Idaho Governor Brad Little signed two bills into law Monday, March 30, the Fairness in Women’s Sports Act and the Vital Statistics Act.
The Fairness in Women’s Sports Act limits participation in women’s and girls’ sports in Idaho public schools – including junior colleges and universities – to those who are biologically female. The bill keeps boys who think they are girls from taking slots on girls’ teams.
In a press release, Blaine Conzatti, Advocacy Director for Family Policy Alliance of Idaho (FPA-Idaho), stated, “Idaho is the first state in the nation to enact this law protecting athletic opportunities for girls. The Fairness in Women’s Sports Act will keep the spirit of Title IX alive for generations of girls to come.”
Title IX is a federal civil rights law that was passed in 1972, prohibiting discrimination in education programs and activities on the basis of “sex.” The measure led to increased funding and participation for girls’ and women’s sports and activities.
The second bill signed by Governor Little, the Vital Statistics Act, requires the designation of “sex” – being male or female – on state birth certificates to be based on biological and physiological characteristics. The law does not allow birth certificates to be altered unless a clerical or data entry error has been made.
The Vital Statistics Act notes that birth certificates include “quantitative statistics and material facts specific to that birth” such as “time of birth, date of birth, sex, birth weight, birth length, and place of birth.” These are not changeable and subjective.
FPA-Idaho was instrumental in fighting for both bills. Speaking about the Vital Statistics Act, Conzatti said: “As a state vital record, birth certificates are supposed to reflect the facts as they existed at the time of birth. By ensuring that the ‘sex’ marker on birth certificates accurately indicate biological sex, the State of Idaho makes sure law enforcement, our criminal justice system, and the public health infrastructure have the factual information they need to do their jobs well.”
LGBT activist groups – and some in the media – labeled the legislation “anti-transgender” and “discriminatory.” The Human Rights Campaign (HRC), the largest LGBT activist group in the U.S., said, “Both laws are unconstitutional and will result in litigation at the cost of the Idaho taxpayer, which is particularly appalling during these uncertain times.”

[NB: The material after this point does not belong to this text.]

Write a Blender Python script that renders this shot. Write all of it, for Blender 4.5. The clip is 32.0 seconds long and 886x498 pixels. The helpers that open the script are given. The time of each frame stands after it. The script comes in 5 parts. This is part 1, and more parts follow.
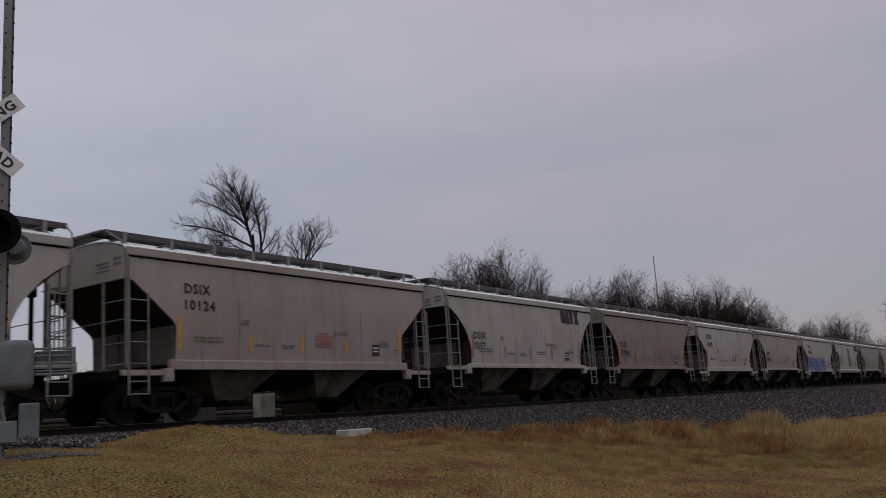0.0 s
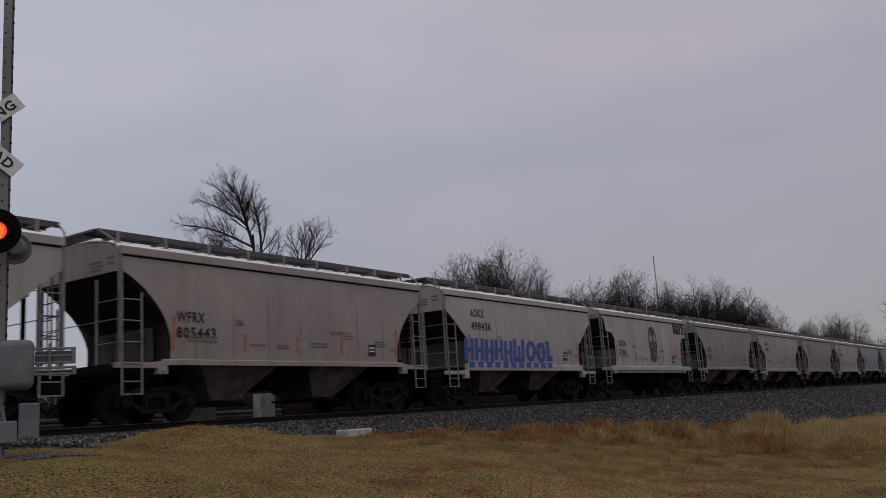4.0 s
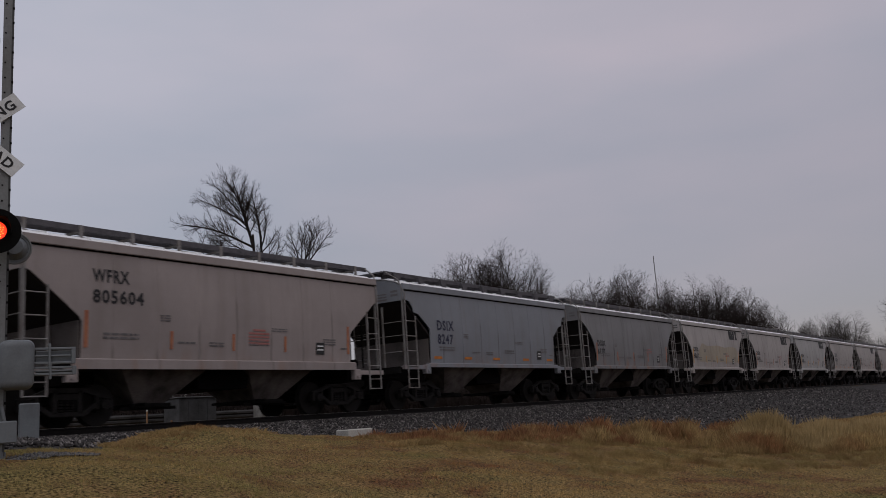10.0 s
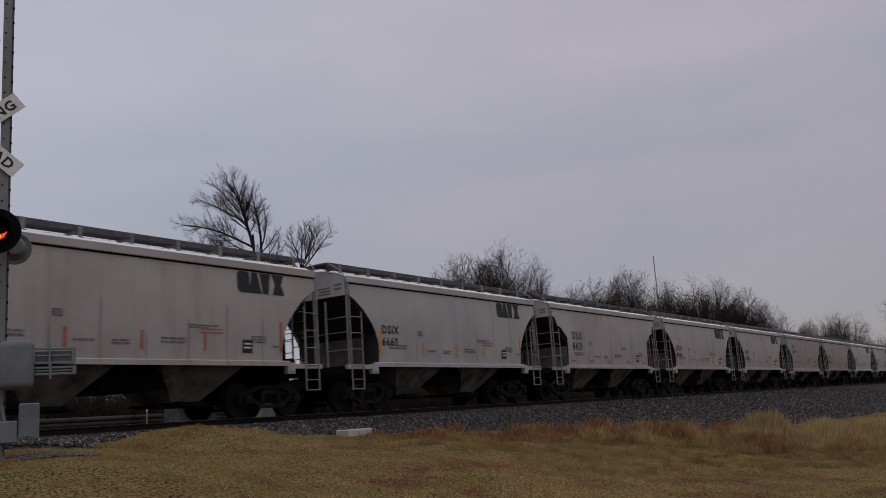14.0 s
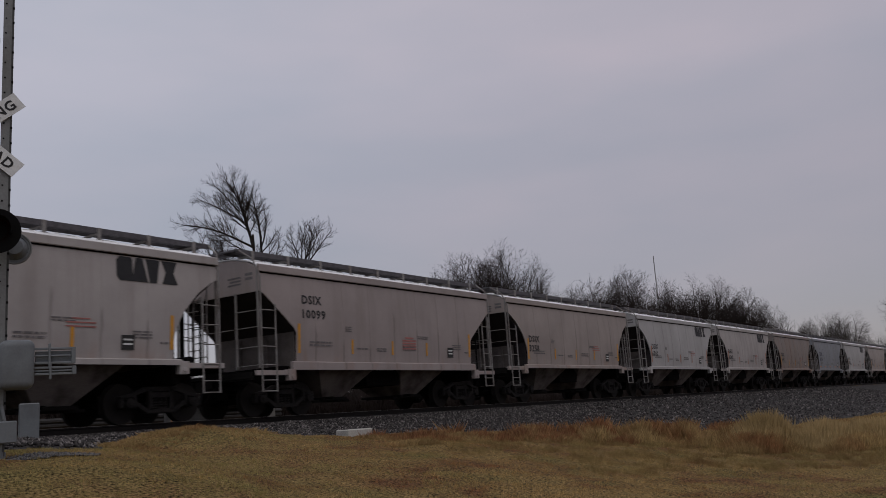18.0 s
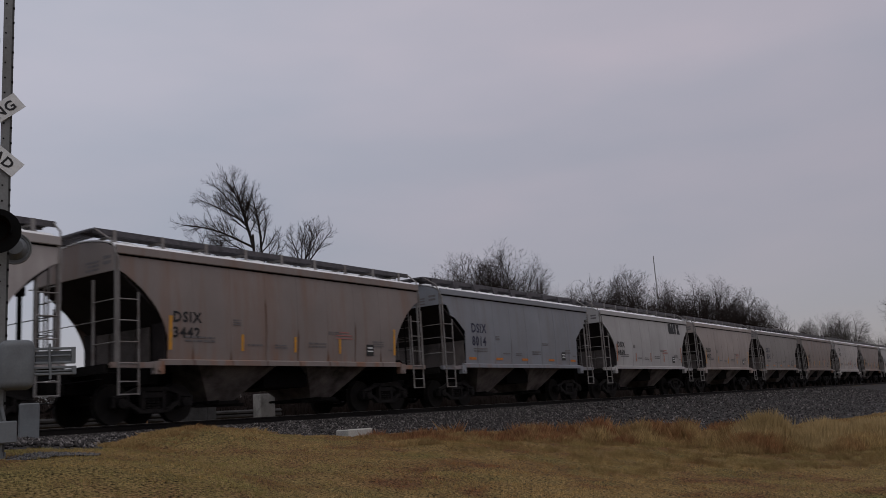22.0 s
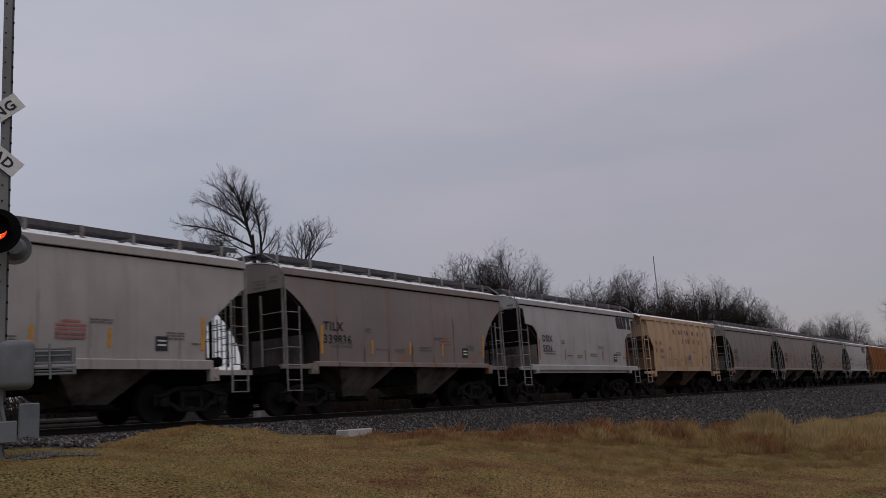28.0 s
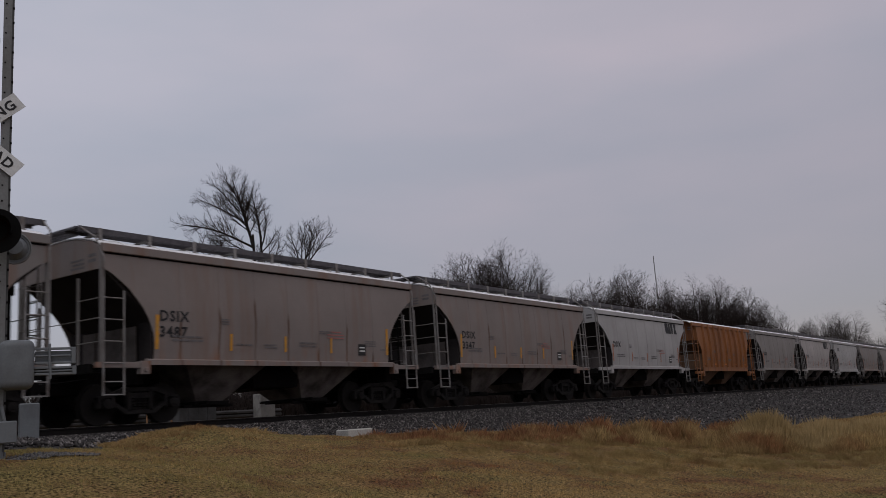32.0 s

HRC added, “Idaho is now a national innovator in discrimination, having passed and signed into law first-of-its-kind anti-transgender legislation.” HRC worked with a coalition of groups to fight both bills, including the ACLU of Idaho, Planned Parenthood and the Pride Foundation.
The laws were passed as some in the media accuse conservatives and people of faith of being “anti-science.” But both pieces of legislation pointed to scientific realities that undergird sex differences. The Sports Act, for example, explains that “there are inherent differences between men and women” that “range from chromosomal and hormonal differences to physiological differences.” These affect sports performances.
The law cites a variety of specific physiological sex differences, noting that men “generally have ‘denser, stronger bones, tendons, and ligaments’ and ‘larger hearts, greater lung volume per body mass, a higher red blood cell count and higher haemoglobin'” (quoting an article in Psychology Today, “The Battle of the Sexes”).
Based on these real physical differences, the Fairness in Women’s Sports Act explains that our courts have recognized the necessity and legality of sex-segregated activities in order to “advance full development of the talent and capacities of our Nation’s people.”
- “Gender” is a social construct.
- People can change from one sex to the other.
- There are a multitude of genders, not just male and female.
- People’s internal feelings and thoughts about their sex are more important than biological reality.
The Vital Statistics Act defines “sex” as “the immutable biological and physiological characteristics, specifically the chromosomes and internal and external reproductive anatomy, genetically determined at conception and generally recognizable at birth, that define an individual as male or female.”
Conzatti told The Daily Citizen that he expects groups to try to block the new legislation in court: “Both of these laws are unprecedented; therefore, the State of Idaho expects lawsuits from LGBTQ activist groups, especially the ACLU and Planned Parenthood.”
He believes that these issues are important enough for Idaho to defend: “State government officials believe protecting women’s sports and the accuracy of the most important of public records and identification documents is a fight worth fighting – we need to make sure our laws reflect biological, scientific proof. My understanding is that state officials fully intend to fight this battle all the way to the Supreme Court, if need be.”